Intel normally doesn’t have much dedicated hardware for Chromebooks at CES, but this year it announced some intriguing tidbits. First, the company revealed that Chromebooks are coming with Intel Evo branding, its new name for refined Project Athena machines. Those will also be the first Chromebooks to include Thunderbolt support, allowing them to support faster external hard drives and other accessories. That’s one feature that will go a long way towards making Chromebooks feel like fully-featured PCs, instead of dedicated web browsers.
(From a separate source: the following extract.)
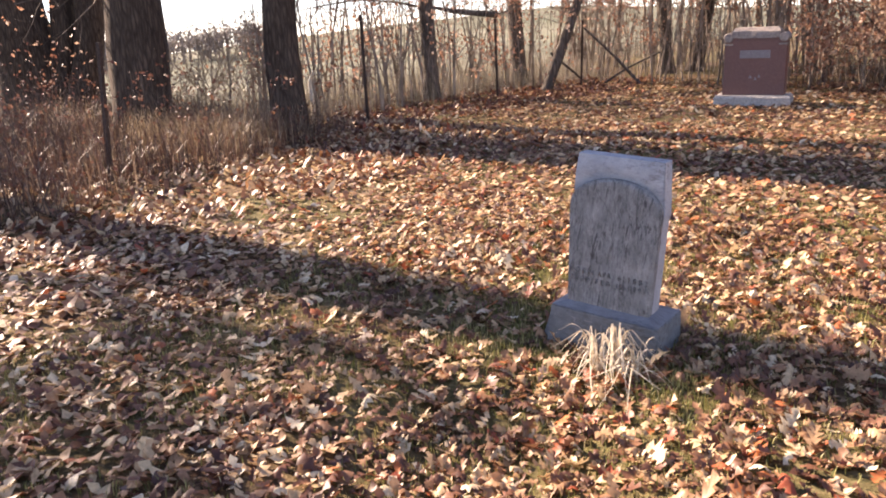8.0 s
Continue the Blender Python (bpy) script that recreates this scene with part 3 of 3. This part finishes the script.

Aside from the premium Evo hardware, Intel says the first Chromebooks powered by its 11th gen CPUs should arrive in the first quarter. You can expect around 28 percent faster web performance, and 2.5x speedier multitasking, compared to the fastest available Chromebooks today.
Update 10:30pm: A previous version of this story stated that Intel Evo Chromebooks will also include the Intel’s visual sensing technology, codenamed “Clover Falls.” That tech is actually going to appear first in the Dell Latitude 9420, an upcoming Evo vPro design. It’ll be an option for Evo Chromebooks, but not a requirement.
Quietly announced last month, Clover Falls is a low-power companion AI chip that can do things like automatically lock your computer when you walk away, or dim your screen if you look down at your phone. Those sorts of features could help save battery life, as well as give you better security if you’re handling sensitive data. During a brief web demo with an Intel rep, it appeared to work smoothly — the visual sensing chip took only around a second to lock a PC after they left their chair.